(Problem description):
Return all of the data exactly as written, without the pictures.

(Given material):
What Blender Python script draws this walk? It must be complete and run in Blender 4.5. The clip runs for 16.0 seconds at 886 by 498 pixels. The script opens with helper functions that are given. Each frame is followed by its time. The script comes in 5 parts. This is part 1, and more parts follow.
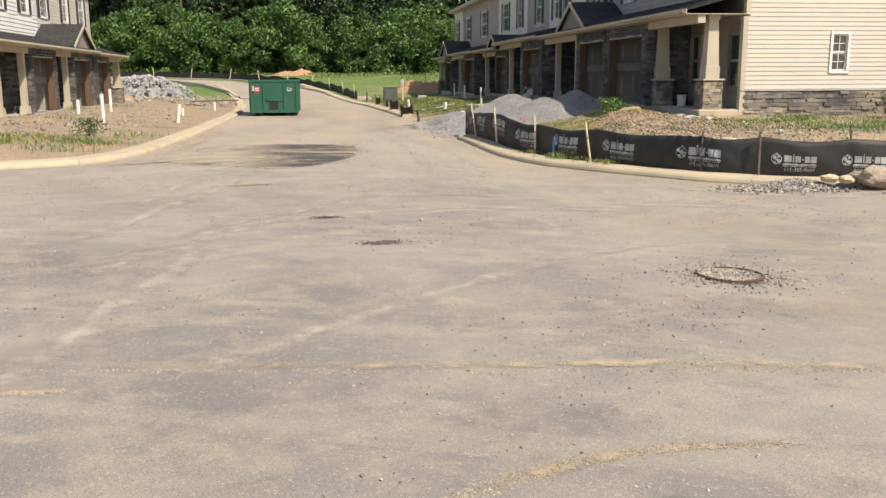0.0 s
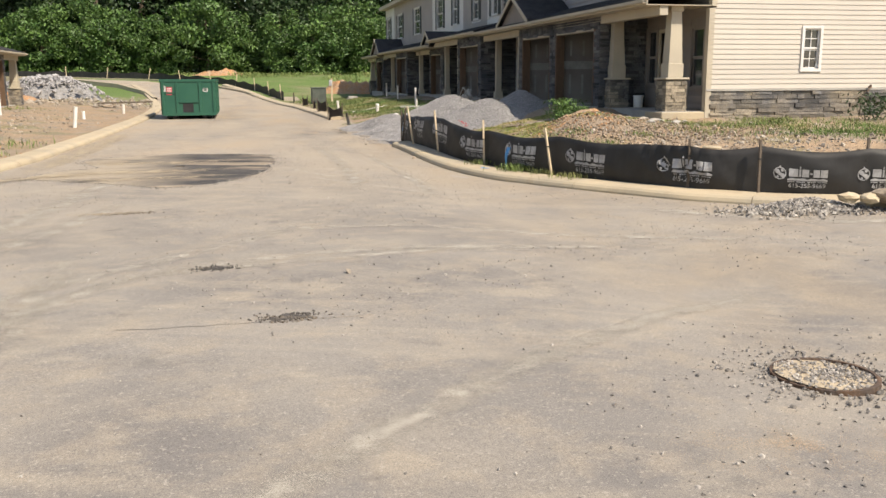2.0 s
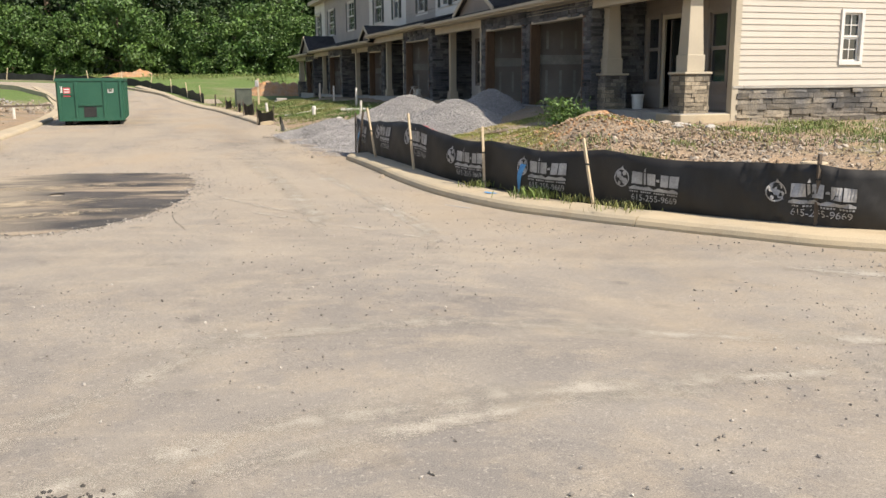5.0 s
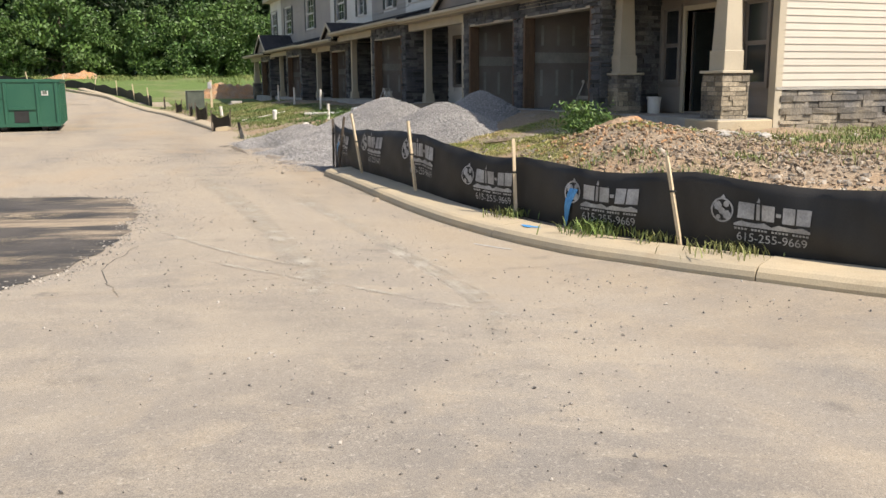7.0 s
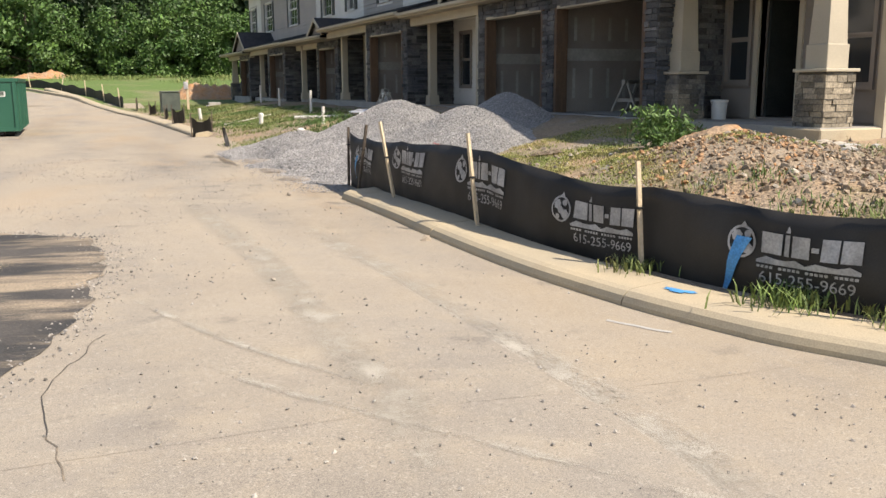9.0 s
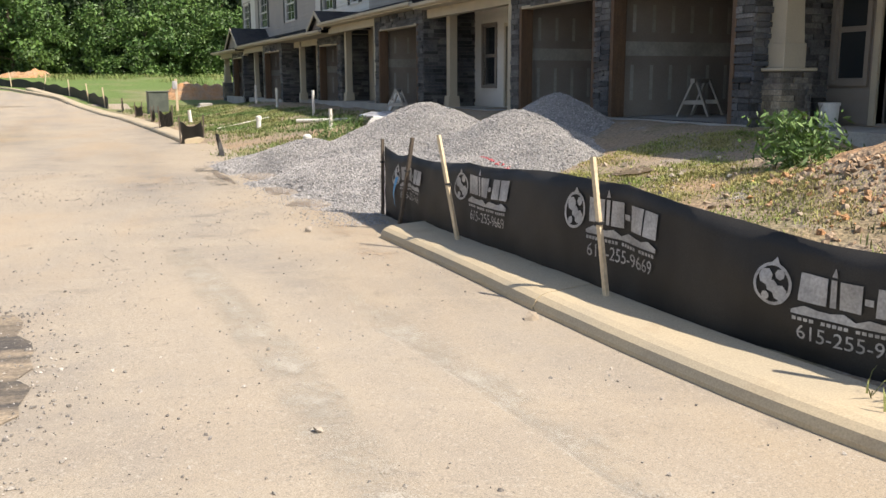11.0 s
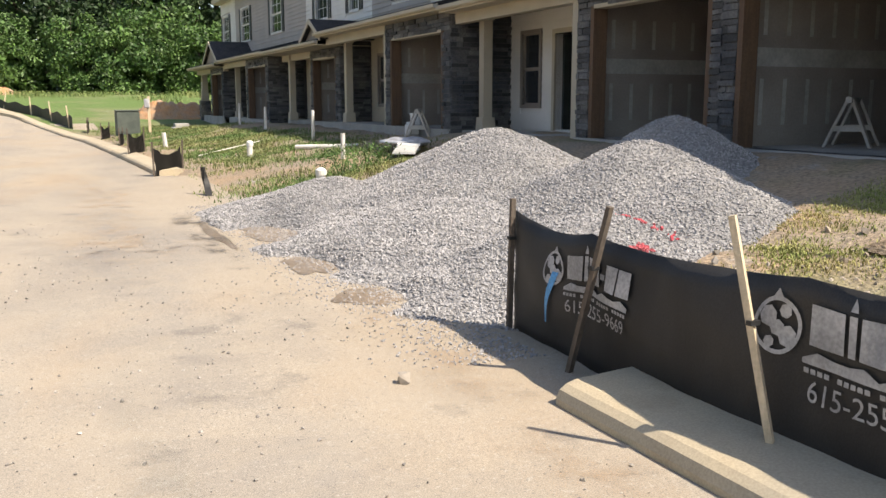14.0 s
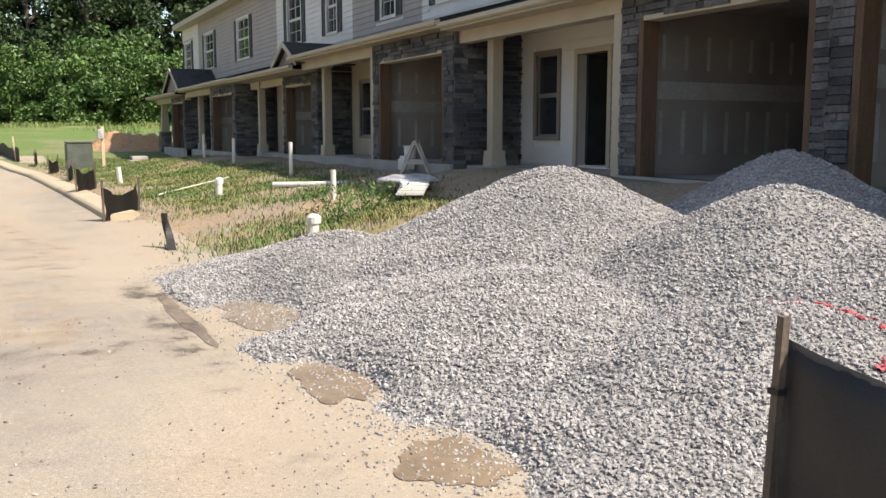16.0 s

(Solution for this exercise):
What Blender Python script draws this walk? It must be complete and run in Blender 4.5. The clip runs for 16.0 seconds at 886 by 498 pixels. The script opens with helper functions that are given. Each frame is followed by its time. The script comes in 5 parts. This is part 1, and more parts follow.
0.0 s
2.0 s
5.0 s
7.0 s
9.0 s
11.0 s
14.0 s
16.0 s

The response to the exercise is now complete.